De la rue au musée. Les artistes souhaitent également interpeller le grand public sur la notion et la place de l'artiste dans notre société du tout consommable, tout jetable. Le street-artiste « sombre, lui aussi, chaque jour un peu plus dans la précarité sous les coups de butoirs du tout gratuit de l'internet ». Ils accusent en outre les grands groupes tels que H&M, aux ressources financières quasi illimitées, de se tourner « vers la création urbaine pour palier leur manque d’inspiration ».
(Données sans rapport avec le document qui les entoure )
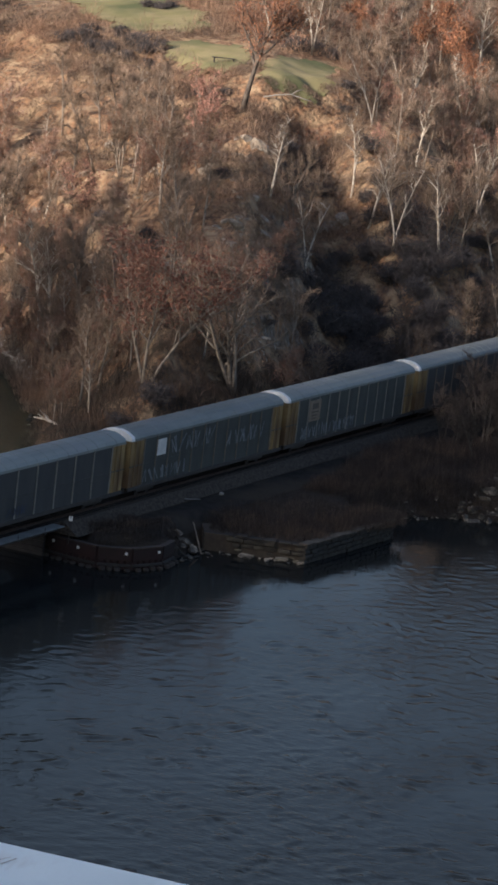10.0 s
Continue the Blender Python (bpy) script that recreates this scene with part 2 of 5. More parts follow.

Si la vocation première du street-art est d’être éphémère, il prend cependant de plus en plus de place dans les galeries et les musées. Cette marque de reconnaissance s’accompagne d’un changement de support, la toile au lieu des murs de rue. Cependant, pour ceux qui occupent toujours l’espace public, les tribunaux restent une menace permanente. L’artiste Monsieur chat, connu pour ses félins jaunes souriants, en a fait les frais en 2015, poursuivi par le tribunal correctionnel de Paris pour des dessins réalisés Gare du Nord. Selon l'article 322-1 du Code pénal, « La destruction, la dégradation ou la détérioration d'un bien appartenant à autrui est punie de deux ans d'emprisonnement et de 30.000 euros d'amende (…). Le fait de tracer des inscriptions, des signes ou des dessins, sans autorisation préalable, sur les façades, les véhicules, les voies publiques ou le mobilier urbain est puni de 3750 euros d'amende (…) » Monsieur Chat, qui s’en est tiré avec 500 euros d'amende, n’a pas pour autant renoncé à envahir l’espace public de ses chats souriants.

 

Définir le statut du clandestin. Dans leur communiqué de soutien à Revok, les artistes tentent leur propre définition du street-art comme « art qui mélange créativité, liberté et interdit » offrant gratuitement aux gens « un art éphémère capable de les faire rêver, de les faire sourire, de les émouvoir ». Mais n’exemptant pas pour autant « des entreprises commerciales de s’affranchir d’une rémunération dès lors qu’elles souhaitent en tirer profit ». Une réflexion qui fait irrémédiablement écho au litige opposant le graffeur Adrian Falkner alias SMASH 137 à la multinationale Général Motors. Le 22 janvier dernier, l’artiste a en effet déposé une plainte contre le constructeur automobile américain pour avoir utilisé une de ses œuvres à des fins publicitaires sans son approbation préalable. Il réclame une compensation financière.

Un besoin de reconnaissance culturelle et de légitimité illustrée par les derniers mots du communiqué des artistes français qui laisse un doux message d’espoir : « Il est peut-être utopique de croire que les artistes peuvent changer le monde mais on ne les empêchera jamais d’essayer ».